The Ending Of Coven Of Sisters Explained
People like to talk about the prevalence of zombies and vampires in media. There's this perception that these mystical beings are more used than any other in the universe. But let's consider another group for a moment — witches.
Maybe you were too busy thinking about the fact that there are three The Walking Dead TV shows to notice, but witches are absolutely omnipresent at this point. What started it? Who can say, but somewhere between Melisandre (Carice van Houten) on Game of Thrones and the absolutely massive success of the art-house horror movie The Witch, witches are straight-up everywhere.
Think about it for a moment: Charmed is back, The Craft got a surprise continuation, and Roald Dahl's The Witches got a new adaptation. There's also Discovery of Witches, Motherland: Fort Salem, The Order, Gretel and Hansel, and countless other examples. Heck, arguably the most talked-about television show of 2021 so far, WandaVision, ended with the confirmation that Wanda Maximoff (Elizabeth Olsen) is, in fact, the Scarlet Witch.
On Netflix, we recently saw the end of the popular witch series The Chilling Adventures of Sabrina, but that doesn't mean there are no more witch stories to be told in the land of the big, red "N." In point of fact, there's a brand-new Spanish drama which recently dropped called Coven of Sisters, and you'll never guess what it's about.

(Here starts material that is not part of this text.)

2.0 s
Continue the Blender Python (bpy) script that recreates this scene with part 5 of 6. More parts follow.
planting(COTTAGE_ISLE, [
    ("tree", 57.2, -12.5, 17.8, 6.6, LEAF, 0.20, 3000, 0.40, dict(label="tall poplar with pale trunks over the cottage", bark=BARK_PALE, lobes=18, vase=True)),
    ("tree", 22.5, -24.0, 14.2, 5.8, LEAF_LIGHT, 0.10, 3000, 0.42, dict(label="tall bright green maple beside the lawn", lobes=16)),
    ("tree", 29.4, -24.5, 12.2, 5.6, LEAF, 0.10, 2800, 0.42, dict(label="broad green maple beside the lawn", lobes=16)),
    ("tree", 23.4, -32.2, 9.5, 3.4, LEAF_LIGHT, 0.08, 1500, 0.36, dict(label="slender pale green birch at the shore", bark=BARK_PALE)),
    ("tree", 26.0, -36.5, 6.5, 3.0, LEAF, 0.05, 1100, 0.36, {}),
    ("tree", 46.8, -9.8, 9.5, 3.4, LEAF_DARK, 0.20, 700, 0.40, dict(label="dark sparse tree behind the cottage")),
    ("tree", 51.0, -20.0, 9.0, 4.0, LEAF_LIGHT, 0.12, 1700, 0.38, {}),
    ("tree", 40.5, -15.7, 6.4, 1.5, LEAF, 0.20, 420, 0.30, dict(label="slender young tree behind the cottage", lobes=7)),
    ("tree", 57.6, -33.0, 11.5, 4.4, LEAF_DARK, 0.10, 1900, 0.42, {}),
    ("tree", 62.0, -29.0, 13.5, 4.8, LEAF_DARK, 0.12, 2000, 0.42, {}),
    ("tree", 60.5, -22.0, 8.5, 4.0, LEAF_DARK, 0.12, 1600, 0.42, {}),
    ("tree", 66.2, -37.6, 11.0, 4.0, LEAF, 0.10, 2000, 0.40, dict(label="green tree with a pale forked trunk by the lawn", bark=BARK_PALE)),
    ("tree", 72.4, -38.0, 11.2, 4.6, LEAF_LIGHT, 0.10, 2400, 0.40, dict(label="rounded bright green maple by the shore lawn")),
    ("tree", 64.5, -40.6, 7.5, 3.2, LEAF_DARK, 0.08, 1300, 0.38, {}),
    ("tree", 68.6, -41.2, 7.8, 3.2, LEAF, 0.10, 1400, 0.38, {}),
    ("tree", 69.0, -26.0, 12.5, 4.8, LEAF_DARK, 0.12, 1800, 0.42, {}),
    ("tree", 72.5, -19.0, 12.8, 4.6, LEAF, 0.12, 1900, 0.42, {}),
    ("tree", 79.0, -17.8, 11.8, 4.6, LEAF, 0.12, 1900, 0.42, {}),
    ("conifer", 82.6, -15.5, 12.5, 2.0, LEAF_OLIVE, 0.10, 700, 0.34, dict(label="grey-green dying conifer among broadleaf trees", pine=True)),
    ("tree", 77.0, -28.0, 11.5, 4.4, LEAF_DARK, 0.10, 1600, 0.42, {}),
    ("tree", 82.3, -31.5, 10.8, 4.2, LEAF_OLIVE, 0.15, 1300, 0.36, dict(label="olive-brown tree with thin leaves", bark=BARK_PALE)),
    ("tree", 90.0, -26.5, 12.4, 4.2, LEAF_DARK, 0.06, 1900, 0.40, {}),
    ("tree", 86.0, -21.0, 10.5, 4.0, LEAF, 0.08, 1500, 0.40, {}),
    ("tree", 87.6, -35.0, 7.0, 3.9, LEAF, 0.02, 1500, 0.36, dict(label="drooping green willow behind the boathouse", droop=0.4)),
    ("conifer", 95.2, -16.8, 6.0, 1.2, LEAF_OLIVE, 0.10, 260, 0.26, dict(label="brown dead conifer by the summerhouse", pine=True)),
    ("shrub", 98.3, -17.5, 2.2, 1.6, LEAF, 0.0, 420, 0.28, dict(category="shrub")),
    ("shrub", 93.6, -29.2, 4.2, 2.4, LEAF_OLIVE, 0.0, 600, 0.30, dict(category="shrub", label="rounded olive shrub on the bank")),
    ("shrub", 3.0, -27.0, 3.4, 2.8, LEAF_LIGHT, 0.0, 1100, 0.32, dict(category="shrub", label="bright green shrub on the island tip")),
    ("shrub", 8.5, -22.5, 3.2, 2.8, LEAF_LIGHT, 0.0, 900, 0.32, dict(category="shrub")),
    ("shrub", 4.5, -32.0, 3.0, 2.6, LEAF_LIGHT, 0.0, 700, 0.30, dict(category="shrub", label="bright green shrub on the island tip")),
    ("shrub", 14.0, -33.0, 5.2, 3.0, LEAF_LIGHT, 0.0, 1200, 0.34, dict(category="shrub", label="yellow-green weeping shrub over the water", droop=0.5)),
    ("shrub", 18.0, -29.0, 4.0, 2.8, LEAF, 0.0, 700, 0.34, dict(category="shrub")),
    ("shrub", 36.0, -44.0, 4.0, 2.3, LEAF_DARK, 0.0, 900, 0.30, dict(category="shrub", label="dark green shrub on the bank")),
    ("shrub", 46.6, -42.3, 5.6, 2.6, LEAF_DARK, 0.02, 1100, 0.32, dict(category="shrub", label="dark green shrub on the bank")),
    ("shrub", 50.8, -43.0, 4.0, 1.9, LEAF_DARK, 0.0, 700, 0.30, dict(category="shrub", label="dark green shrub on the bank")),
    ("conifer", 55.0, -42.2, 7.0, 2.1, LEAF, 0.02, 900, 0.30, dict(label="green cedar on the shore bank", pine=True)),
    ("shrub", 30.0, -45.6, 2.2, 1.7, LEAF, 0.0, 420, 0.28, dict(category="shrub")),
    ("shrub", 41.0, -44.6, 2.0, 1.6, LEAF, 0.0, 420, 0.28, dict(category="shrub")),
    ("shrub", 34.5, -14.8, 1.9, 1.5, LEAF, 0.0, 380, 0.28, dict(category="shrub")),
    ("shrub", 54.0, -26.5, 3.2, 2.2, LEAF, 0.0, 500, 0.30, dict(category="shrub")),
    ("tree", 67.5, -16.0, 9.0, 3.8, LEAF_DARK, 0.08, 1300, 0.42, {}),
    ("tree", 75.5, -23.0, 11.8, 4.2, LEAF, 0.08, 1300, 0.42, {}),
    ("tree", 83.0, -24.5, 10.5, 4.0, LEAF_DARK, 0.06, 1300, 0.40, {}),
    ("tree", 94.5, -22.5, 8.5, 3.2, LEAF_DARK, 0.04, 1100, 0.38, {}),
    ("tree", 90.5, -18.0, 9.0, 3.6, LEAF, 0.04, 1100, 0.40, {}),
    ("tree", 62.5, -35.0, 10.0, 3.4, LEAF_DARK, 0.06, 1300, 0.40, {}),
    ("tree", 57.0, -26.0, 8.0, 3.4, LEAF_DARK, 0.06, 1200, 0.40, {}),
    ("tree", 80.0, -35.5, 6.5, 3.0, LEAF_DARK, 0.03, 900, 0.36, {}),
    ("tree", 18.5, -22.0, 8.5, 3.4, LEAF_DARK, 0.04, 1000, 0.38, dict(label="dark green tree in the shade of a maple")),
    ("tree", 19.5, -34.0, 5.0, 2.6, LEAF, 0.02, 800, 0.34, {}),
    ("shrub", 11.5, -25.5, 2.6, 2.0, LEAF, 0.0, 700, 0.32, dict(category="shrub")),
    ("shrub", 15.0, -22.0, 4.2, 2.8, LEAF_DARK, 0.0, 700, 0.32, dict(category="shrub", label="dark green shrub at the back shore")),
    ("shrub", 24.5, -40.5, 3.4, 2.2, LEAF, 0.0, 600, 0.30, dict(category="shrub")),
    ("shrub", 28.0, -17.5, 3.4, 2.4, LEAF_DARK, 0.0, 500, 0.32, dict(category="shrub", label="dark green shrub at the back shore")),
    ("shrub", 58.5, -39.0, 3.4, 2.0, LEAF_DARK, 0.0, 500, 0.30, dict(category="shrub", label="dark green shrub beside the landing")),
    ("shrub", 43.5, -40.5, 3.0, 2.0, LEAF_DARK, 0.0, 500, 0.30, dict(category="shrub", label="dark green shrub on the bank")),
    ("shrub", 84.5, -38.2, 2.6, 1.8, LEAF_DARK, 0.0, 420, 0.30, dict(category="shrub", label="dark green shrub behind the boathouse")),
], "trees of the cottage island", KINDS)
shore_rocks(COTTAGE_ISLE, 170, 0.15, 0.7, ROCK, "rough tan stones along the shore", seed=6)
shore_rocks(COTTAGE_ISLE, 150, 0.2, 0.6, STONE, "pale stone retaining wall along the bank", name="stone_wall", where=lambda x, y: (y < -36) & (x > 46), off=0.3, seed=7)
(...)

Let's talk about this latest entry into the pantheon of witch stories, where it takes us, and what its ending means.
A witch story that's about rising above oppression
Coven of Sisters (also referred to simply as Coven) is set at the start of the 17th century in Basque Country — a time when there were real-life witch burnings during the Spanish Inquisition. The short and dirty for the story's setup is this: After a night of dancing and self-celebration, a group of young women are taken in by a judge named Rostegui (Alex Brendemühl) and his entourage under suspicion of witchcraft. The girls realize they can keep the judge talking and push out their execution date until their seafaring fathers can rescue them by giving the judge exactly what he wants — stories of their satanic worship as witches.

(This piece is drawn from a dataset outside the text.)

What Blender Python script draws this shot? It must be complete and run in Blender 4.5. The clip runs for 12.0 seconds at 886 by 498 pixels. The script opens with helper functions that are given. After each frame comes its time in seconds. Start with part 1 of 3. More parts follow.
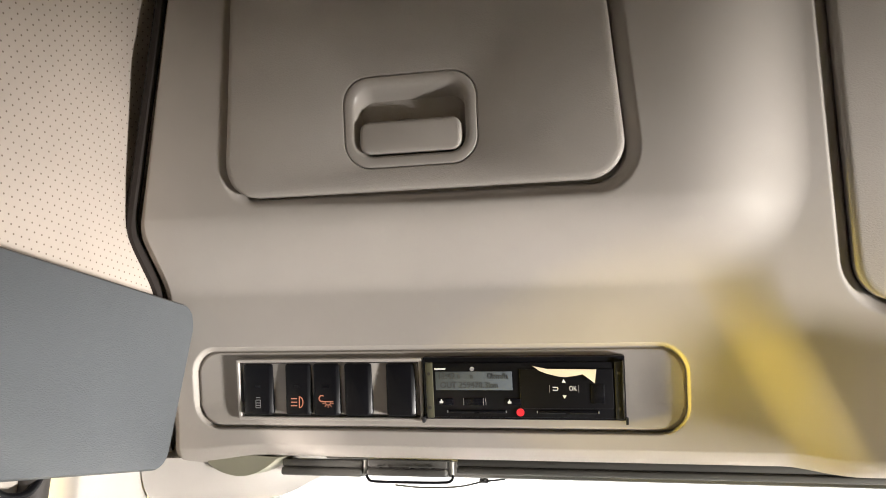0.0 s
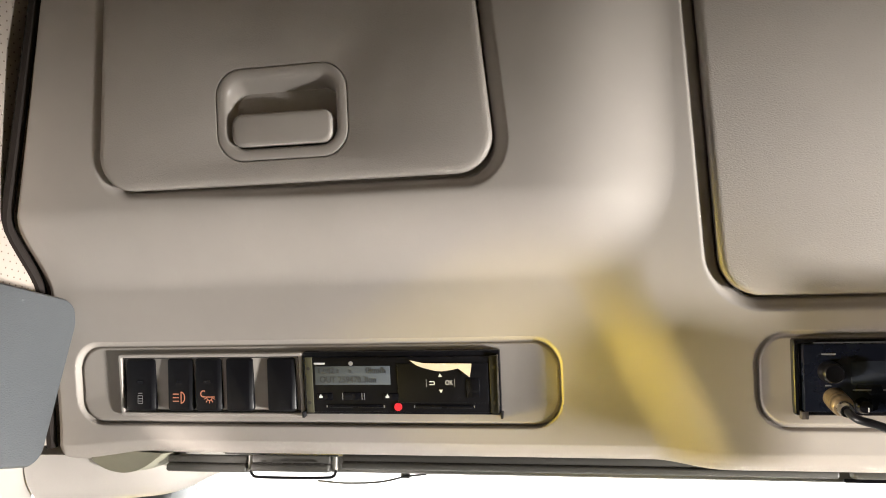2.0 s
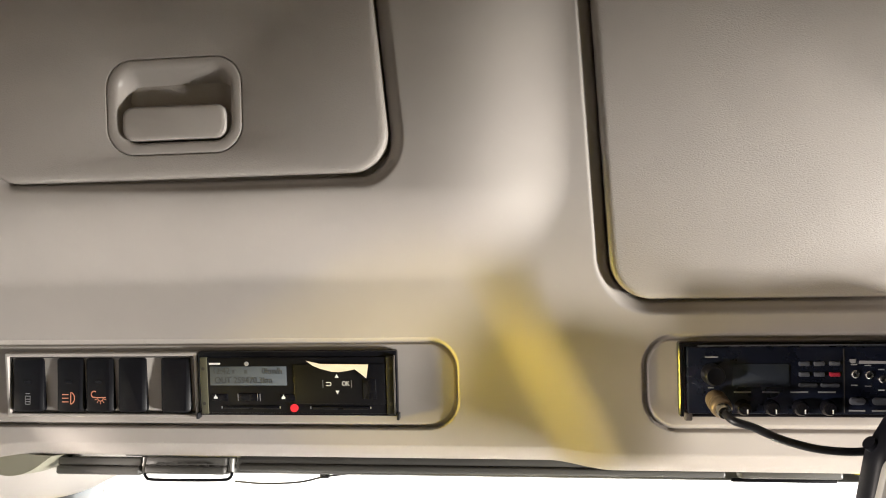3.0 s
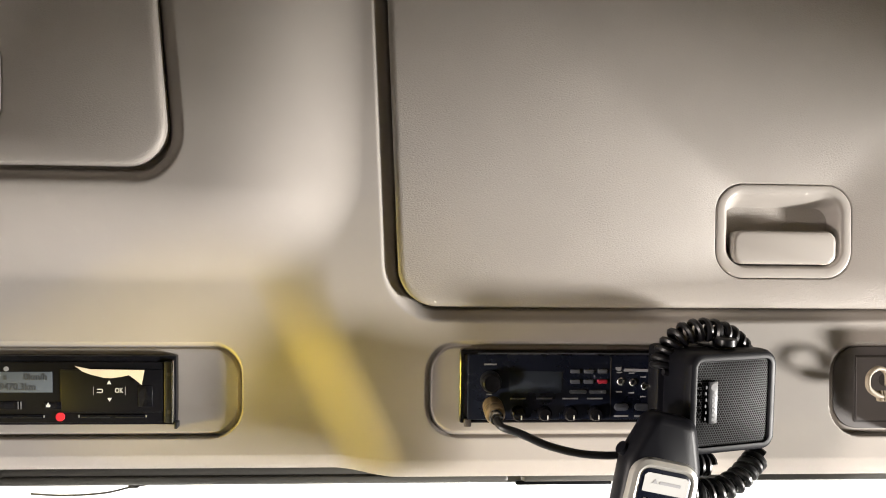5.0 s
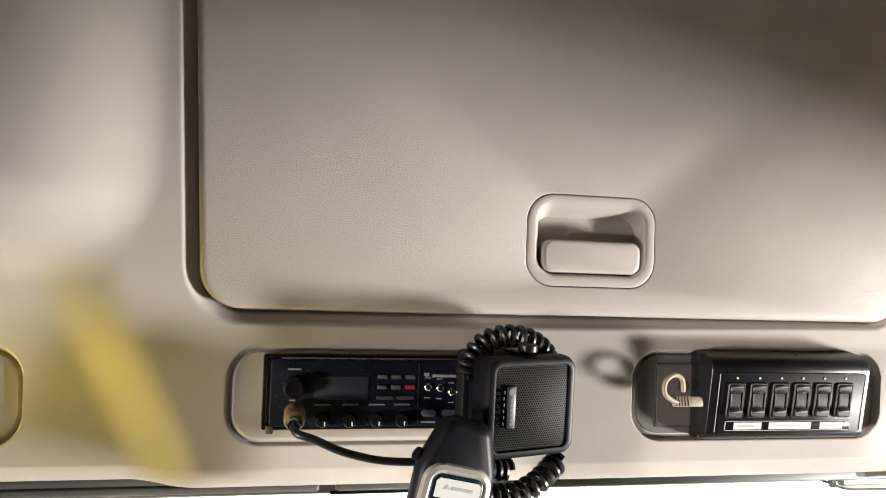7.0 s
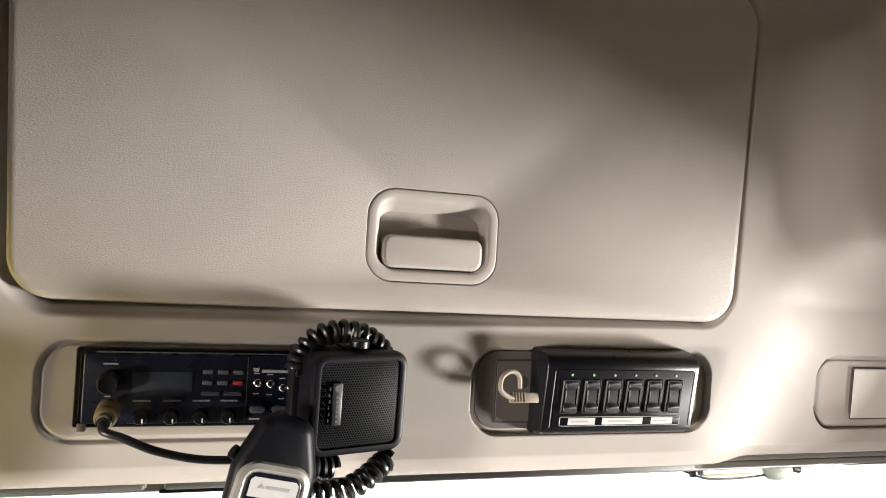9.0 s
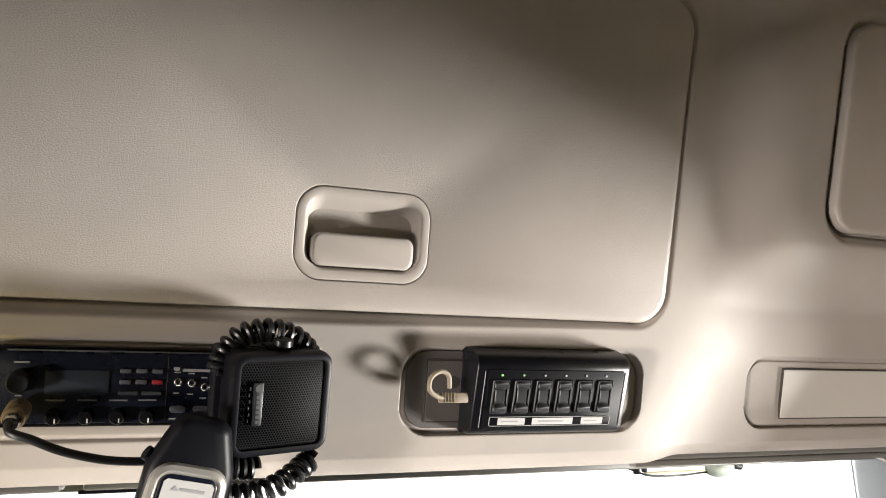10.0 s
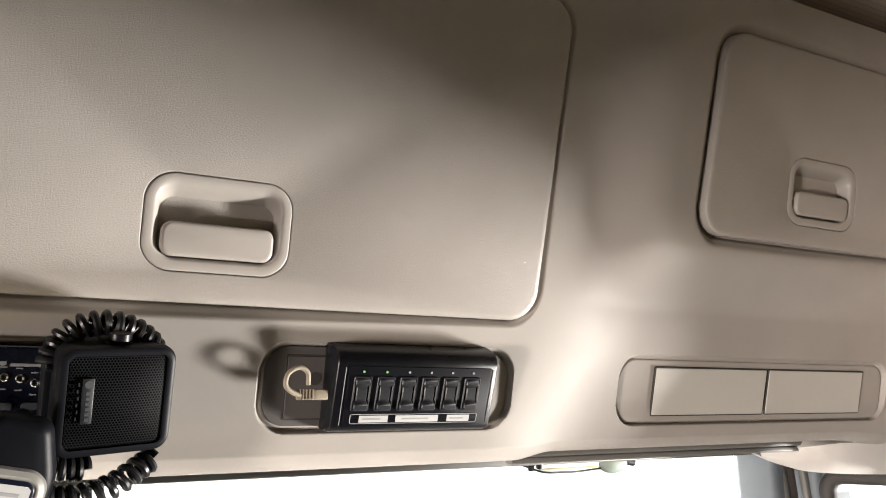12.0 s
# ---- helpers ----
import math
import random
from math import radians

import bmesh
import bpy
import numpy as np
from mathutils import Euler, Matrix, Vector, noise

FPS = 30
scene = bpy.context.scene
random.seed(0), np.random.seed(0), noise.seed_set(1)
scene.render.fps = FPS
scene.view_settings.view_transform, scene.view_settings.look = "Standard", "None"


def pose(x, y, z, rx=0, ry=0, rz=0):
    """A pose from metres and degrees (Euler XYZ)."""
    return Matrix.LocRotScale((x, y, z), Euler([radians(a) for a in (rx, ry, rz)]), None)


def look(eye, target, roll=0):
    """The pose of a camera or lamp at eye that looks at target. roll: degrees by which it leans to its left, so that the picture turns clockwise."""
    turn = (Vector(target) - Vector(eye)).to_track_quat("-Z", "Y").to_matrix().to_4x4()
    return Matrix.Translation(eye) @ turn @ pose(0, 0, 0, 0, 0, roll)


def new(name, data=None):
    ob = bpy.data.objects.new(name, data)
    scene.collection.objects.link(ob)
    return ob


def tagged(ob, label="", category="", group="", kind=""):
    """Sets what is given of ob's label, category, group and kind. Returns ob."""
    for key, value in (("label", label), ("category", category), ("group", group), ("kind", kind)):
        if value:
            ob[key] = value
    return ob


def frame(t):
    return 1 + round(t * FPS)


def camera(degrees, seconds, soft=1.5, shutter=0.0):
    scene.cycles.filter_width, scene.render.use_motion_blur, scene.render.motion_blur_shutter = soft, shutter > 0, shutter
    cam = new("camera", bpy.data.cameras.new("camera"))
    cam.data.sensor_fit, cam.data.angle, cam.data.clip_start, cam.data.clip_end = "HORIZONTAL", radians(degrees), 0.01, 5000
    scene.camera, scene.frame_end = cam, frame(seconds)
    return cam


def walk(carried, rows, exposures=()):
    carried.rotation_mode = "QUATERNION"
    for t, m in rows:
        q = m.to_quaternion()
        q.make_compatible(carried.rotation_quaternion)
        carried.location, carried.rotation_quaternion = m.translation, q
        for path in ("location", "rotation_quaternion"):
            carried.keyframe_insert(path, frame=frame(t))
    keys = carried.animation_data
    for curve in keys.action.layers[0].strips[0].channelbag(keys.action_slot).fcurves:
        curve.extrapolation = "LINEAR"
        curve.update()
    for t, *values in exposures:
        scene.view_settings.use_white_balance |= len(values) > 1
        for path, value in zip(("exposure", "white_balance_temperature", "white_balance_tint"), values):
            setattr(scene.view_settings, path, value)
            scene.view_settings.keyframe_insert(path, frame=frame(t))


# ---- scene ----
cam = camera(64.0, 12.0, 1.0)
PATH = [
    (0, (0.087, 0.077, 1.474), (-0.322, 1.969, 1.973), 0.8),
    (0.5, (0.107, 0.083, 1.471), (-0.298, 1.978, 1.968), 0.6),
    (1, (0.133, 0.09, 1.469), (-0.271, 1.986, 1.962), 0.6),
    (1.5, (0.162, 0.098, 1.469), (-0.231, 1.996, 1.959), 0.5),
    (2, (0.185, 0.1, 1.474), (-0.173, 2.006, 1.963), 0.5),
    (2.5, (0.211, 0.104, 1.478), (-0.09, 2.021, 1.961), 0.5),
    (3, (0.237, 0.111, 1.478), (0.005, 2.038, 1.961), 0.4),
    (3.2, (0.25, 0.115, 1.48), (0.043, 2.045, 1.963), 0.4),
    (4.8, (0.301, 0.125, 1.484), (0.4, 2.064, 1.964), 0.2),
    (5, (0.316, 0.121, 1.484), (0.427, 2.058, 1.969), -0.2),
    (5.5, (0.338, 0.123, 1.48), (0.525, 2.052, 1.975), -0.2),
    (6, (0.356, 0.124, 1.478), (0.609, 2.042, 1.984), -0.3),
    (6.5, (0.375, 0.124, 1.481), (0.692, 2.031, 1.991), -0.5),
    (7, (0.399, 0.124, 1.477), (0.778, 2.018, 1.997), -0.7),
    (7.2, (0.409, 0.122, 1.476), (0.805, 2.014, 1.99), -0.6),
    (8.8, (0.468, 0.106, 1.478), (1.033, 1.959, 1.976), -1.0),
    (9, (0.473, 0.114, 1.481), (1.069, 1.958, 1.974), -0.9),
    (9.5, (0.491, 0.11, 1.484), (1.13, 1.943, 1.965), -0.8),
    (10, (0.507, 0.106, 1.485), (1.19, 1.924, 1.964), -0.8),
    (10.5, (0.527, 0.102, 1.484), (1.254, 1.904, 1.959), -0.8),
    (11, (0.546, 0.096, 1.486), (1.315, 1.881, 1.957), -0.8),
    (11.5, (0.565, 0.091, 1.486), (1.374, 1.857, 1.96), -0.9),
    (12, (0.574, 0.093, 1.484), (1.426, 1.84, 1.954), -0.9),
]
walk(cam, [(t, look(eye, target, roll)) for t, eye, target, roll in PATH], [(0.0, 2.0), (6.0, 1.91), (9.0, 1.77), (12.0, 1.67)])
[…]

Coven of Sisters opens with Ana (Amaia Aberasturi) and her friends talking about how they long to escape Basque Country but how women are not allowed to sail with the men. Instead, the girls fantasize and sing about transforming into birds and flying away. When Rostegui seeks to prove that the girls are in league with Satan and drawing power from him, the girls use his belief in Satan to trick Rostegui into believing they really are witches by passing their songs off as spells. In short, the real story of Coven of Sisters is one of power through community and of using that community to fight against systemic oppression.
In a way, the girls do become witches, and they draw power from Rostegui's own dark desires, making him their Satan stand-in. Coven of Sisters is a story about how the more men try to control women, the more women will find a means to subvert those attempts and take their power back. And the final moments really solidify that.
Did the girls survive? Does it matter?
Rostegui gets his Sabbath, but only because he pushes Ana and the others to it. The more he tortures them, stripping them of their clothes, their hair, and even their flesh, the more they are left with no other recourse than to become the witches Rostegui fears. Remember that neither the Spanish Inquisition nor the oppression of women were new by the 17th century. Foolishly, Rostegui puts faith in the older women under his employ, whom he thinks have been permanently beaten into submission. But they, just like the young women, also have the ability to find power through their own subjugation.
Throughout Coven of Sisters, Ana and the rest are locked away, unable to see or know what is happening in the outside world, but that's not true for the older women — they can see everything, and they've lived a long time of seeing everything. When the girls race to a cliff after performing their Sabbath and bewitching Rostegui, the older women sing their own song, with the lyrics "During the last full mon of autumn high tide and the flight of seagulls." Ana tells the girls they should jump, and they do. Rostegui stares at the empty cliff and declares, "They're flying."
Whether or not the high tide saves their lives or if they break on the rocky shoal below, we don't know for certain. But we do know that the story of Ana and her friends becoming so powerful that they turned a judge to the devil and flew away will live on forever — and it'll make other men like Rostegui think twice before telling women how to live.
Coven of Sisters is streaming now on Netflix.